I have been visiting Long’s Marine Lab since I was small, when the blue-whale skeleton sat in a field of oat grass,
forlorn and weather-beaten. When I was eleven, I was a docent at Long Marine Lab and featured on
the old PBS show Bay Area Backroads as a result, with host Jerry Graham. It was really cool. I can’t find footage of that episode, alas.

But I do have a beautiful old photo of the road leading to the lab. This is from the 1980s.

Long Marine Lab plays a big part in my book. I set Jake’s lab, the Walker Lab, here, and Natalie visits the lab numerous times. It serves as the backdrop for a big gala (I imagined it taking place inside the visitor’s center).

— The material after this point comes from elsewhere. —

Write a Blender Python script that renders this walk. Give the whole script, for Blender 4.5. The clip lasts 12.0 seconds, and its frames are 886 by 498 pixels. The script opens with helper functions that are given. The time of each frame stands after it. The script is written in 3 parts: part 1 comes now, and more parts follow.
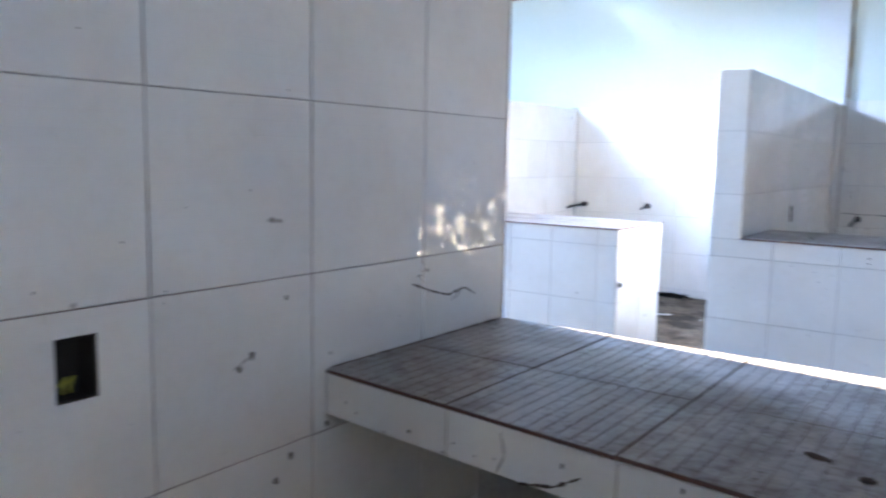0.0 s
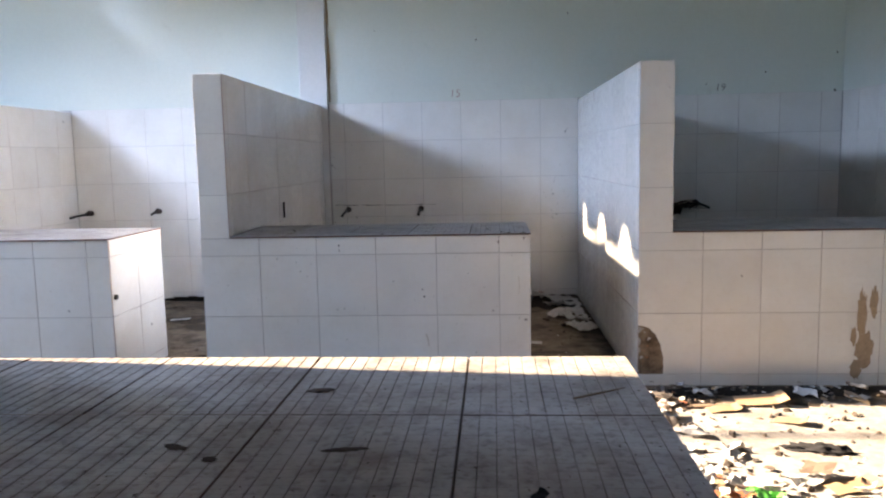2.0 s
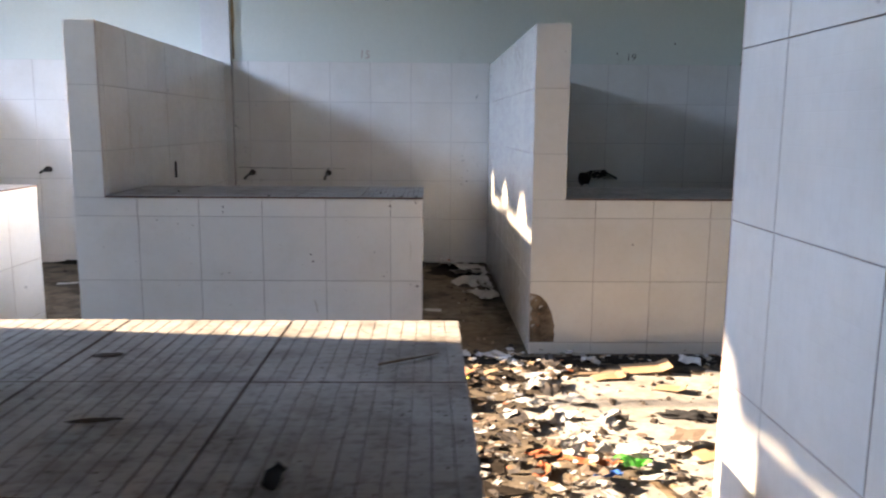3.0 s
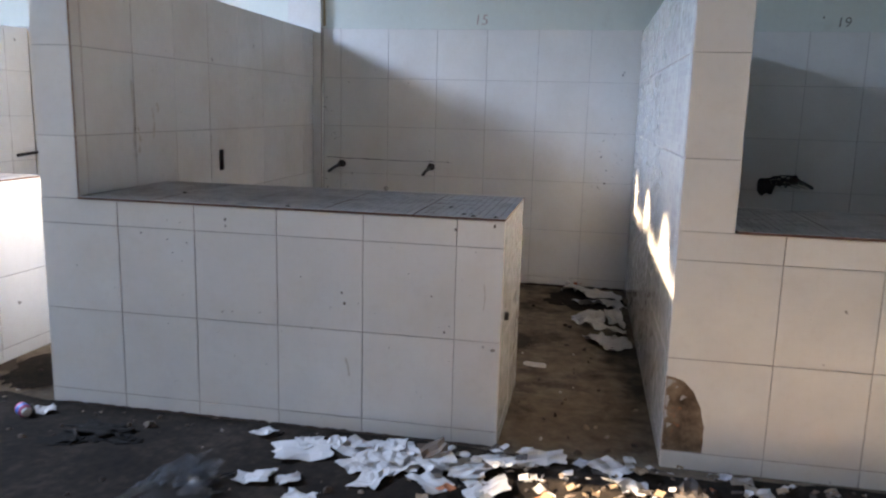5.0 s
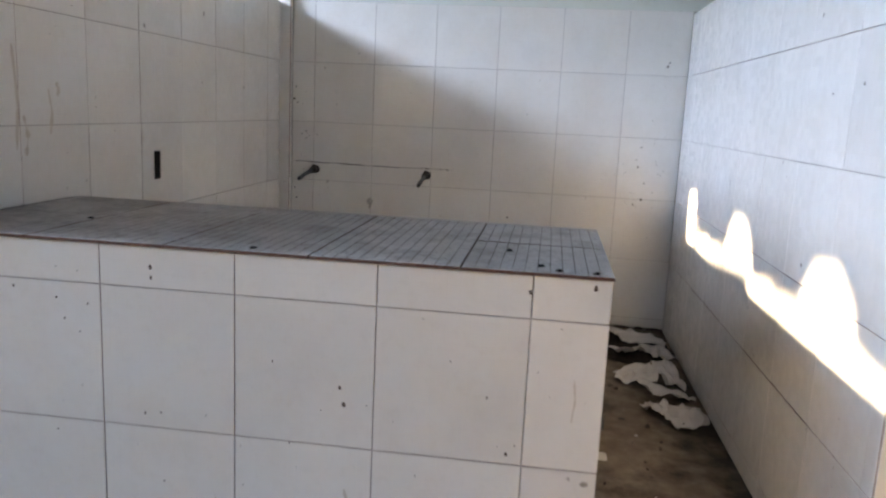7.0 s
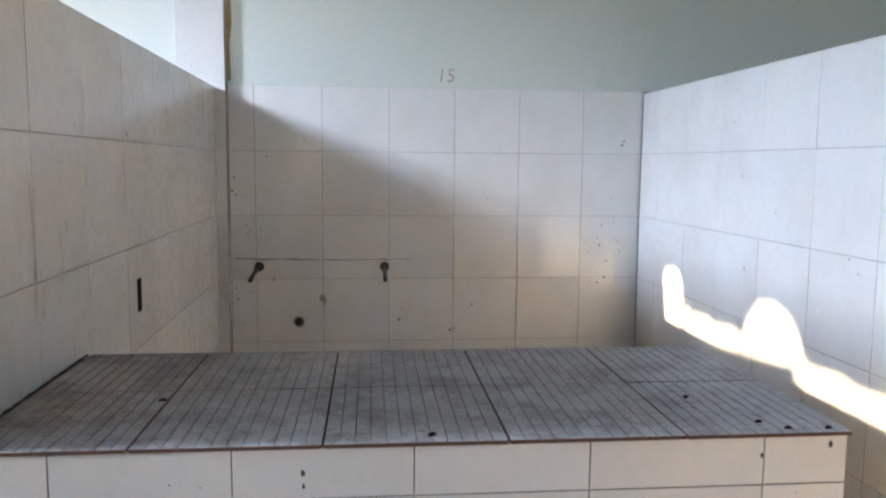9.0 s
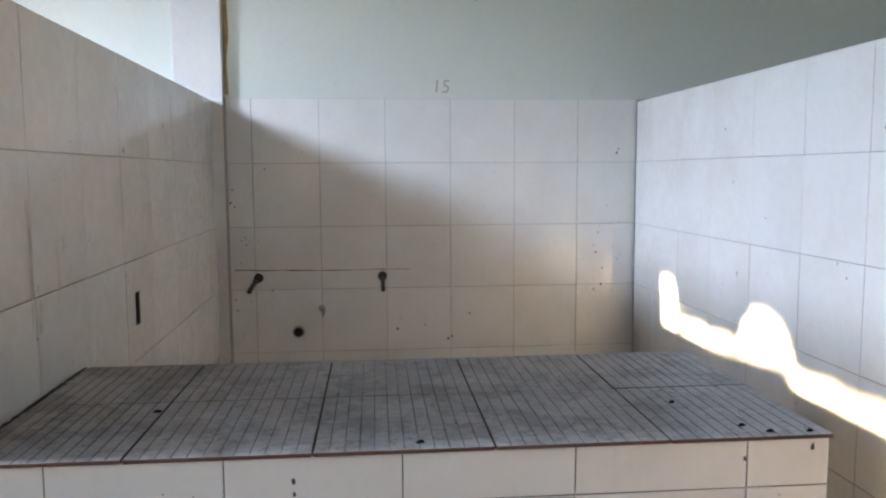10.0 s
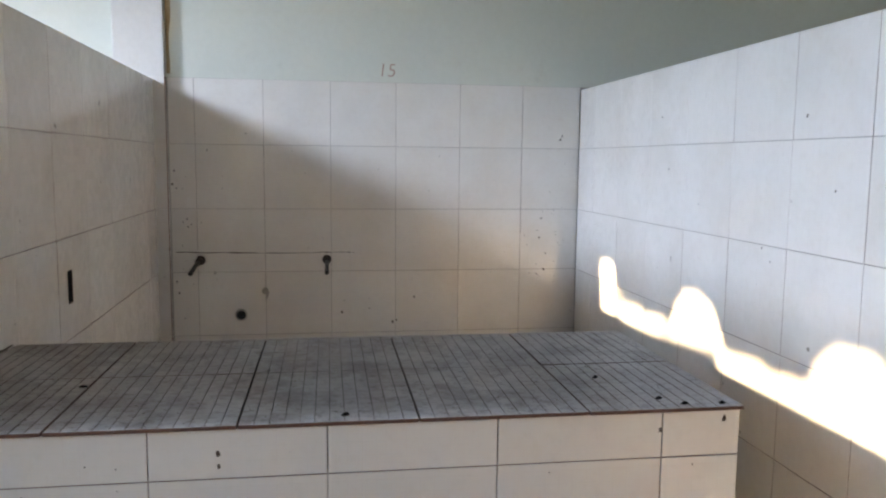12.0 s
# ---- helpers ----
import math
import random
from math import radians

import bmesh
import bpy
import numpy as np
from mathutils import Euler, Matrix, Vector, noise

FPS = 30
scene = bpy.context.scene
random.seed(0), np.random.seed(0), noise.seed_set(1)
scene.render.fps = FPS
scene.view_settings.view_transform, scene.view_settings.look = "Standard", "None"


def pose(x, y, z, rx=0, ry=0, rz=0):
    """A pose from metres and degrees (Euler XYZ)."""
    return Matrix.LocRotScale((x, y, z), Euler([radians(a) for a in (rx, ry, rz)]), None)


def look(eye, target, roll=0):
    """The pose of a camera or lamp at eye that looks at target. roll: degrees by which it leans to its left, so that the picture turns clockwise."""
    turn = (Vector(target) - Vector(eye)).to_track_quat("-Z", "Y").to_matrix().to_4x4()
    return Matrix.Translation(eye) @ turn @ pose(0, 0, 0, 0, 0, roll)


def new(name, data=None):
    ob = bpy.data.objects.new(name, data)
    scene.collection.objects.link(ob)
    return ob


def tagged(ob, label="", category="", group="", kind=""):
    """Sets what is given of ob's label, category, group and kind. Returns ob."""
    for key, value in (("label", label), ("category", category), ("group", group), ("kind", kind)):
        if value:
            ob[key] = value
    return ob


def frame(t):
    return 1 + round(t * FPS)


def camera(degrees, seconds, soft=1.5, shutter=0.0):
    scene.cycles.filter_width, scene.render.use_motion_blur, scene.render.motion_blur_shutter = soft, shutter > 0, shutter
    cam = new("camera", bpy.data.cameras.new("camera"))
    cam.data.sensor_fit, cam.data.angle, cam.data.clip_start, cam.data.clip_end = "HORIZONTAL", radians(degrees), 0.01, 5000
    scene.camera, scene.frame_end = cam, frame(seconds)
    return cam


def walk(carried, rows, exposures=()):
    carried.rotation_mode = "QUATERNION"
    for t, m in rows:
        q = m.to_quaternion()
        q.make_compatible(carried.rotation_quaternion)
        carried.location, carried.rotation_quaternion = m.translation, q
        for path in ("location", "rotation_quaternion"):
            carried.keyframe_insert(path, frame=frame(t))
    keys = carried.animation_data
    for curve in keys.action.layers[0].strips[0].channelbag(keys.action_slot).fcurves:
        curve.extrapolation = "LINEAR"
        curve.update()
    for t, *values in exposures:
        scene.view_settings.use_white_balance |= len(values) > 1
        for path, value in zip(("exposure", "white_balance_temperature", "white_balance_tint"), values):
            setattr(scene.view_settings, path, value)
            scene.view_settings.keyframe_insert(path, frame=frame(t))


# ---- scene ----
cam = camera(59.8, 12.0, soft=2.1, shutter=0.4)
PATH = [
    (0, (1.032, -7.055, 1.265), (-0.149, -5.458, 1.027), 1.0),
    (0.5, (1.12, -6.986, 1.266), (0.265, -5.192, 1.042), -0.1),
    (1, (1.218, -6.974, 1.277), (0.735, -5.046, 1.054), -0.7),
    (1.5, (1.3, -6.976, 1.276), (1.08, -4.999, 1.065), -1.6),
    (2, (1.342, -6.97, 1.276), (1.208, -4.988, 1.039), -1.2),
    (2.5, (1.432, -6.934, 1.259), (1.361, -4.953, 0.992), -1.6),
    (2.7, (1.484, -6.919, 1.247), (1.47, -4.944, 0.93), -1.1),
    (4.3, (1.844, -6.053, 1.218), (1.785, -4.079, 0.906), 7.6),
    (4.5, (1.845, -5.885, 1.232), (1.614, -3.93, 0.878), 5.4),
    (5, (1.83, -5.432, 1.231), (1.457, -3.5, 0.872), 1.5),
    (5.5, (1.782, -5.064, 1.234), (1.405, -3.141, 0.834), 1.6),
    (6, (1.704, -4.81, 1.231), (1.115, -2.945, 0.811), 3.0),
    (6.5, (1.552, -4.598, 1.211), (1.03, -2.723, 0.75), 2.1),
    (6.7, (1.494, -4.53, 1.19), (1.107, -2.61, 0.775), 1.8),
    (8.3, (0.745, -4.094, 1.251), (0.71, -2.112, 0.988), 4.3),
    (8.5, (0.67, -4.123, 1.281), (0.779, -2.144, 1.014), 2.7),
    (9, (0.604, -4.155, 1.366), (0.792, -2.176, 1.148), 0.5),
    (9.5, (0.595, -4.183, 1.398), (0.764, -2.198, 1.218), 0.3),
    (10, (0.637, -4.191, 1.375), (0.815, -2.208, 1.178), -0.3),
    (10.5, (0.666, -4.228, 1.375), (0.967, -2.262, 1.158), 1.0),
    (11, (0.669, -4.225, 1.369), (1.005, -2.269, 1.117), 0.7),
    (11.5, (0.66, -4.218, 1.369), (0.946, -2.252, 1.138), 0.8),
    (12, (0.689, -4.224, 1.353), (0.983, -2.259, 1.127), 0.6),
]
BASE = 3.2
LIGHT = [(0.0, 0.62, 6200, 15), (0.5, 0.3, 6600, 16), (1.0, 0.02, 6800, 17), (2.0, -0.25, 7300, 18), (2.7, -0.35, 7500, 18), (4.3, -0.85, 7400, 18), (4.6, -0.72, 7400, 18), (5.2, -0.1, 7500, 17), (6.0, 0.1, 7800, 17), (8.3, 0.22, 8200, 17), (9.5, 0.15, 8300, 16), (11.0, -0.02, 8700, 17), (12.0, -0.05, 8900, 17)]
walk(cam, [(t, look(eye, target, roll)) for t, eye, target, roll in PATH], [(t, BASE + stops, kelvin, tint) for t, stops, kelvin, tint in LIGHT])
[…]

What to do at Long Marine Lab

Visit the Seymour Marine Visitor’s Center. There are several major aquarium tanks and a large seawater touch tank and a shark pool. An extremely diverting gift shop is on the premises, and I have to admit that I find something to buy every time I go in there.

Take a docent-led tour outside where you can learn more about the blue whale skeleton and the gray whale skeleton, as well as the research that goes on with dolphins on site. The dolphins, as far as I remember from my docent days, are former US Navy dolphins. Spy dolphins, if you will, now living out their retirement in a lovely tank. (Actually, I don’t know if they are any more. But they were! The last time I was there, I interrogated a docent about them being Navy spy dolphins and he admitted they were.)

Take a walk around the grounds. There’s a lovely and very easy path to walk the perimeter of the grounds and along the cliff on. Look in the bushes for rabbits!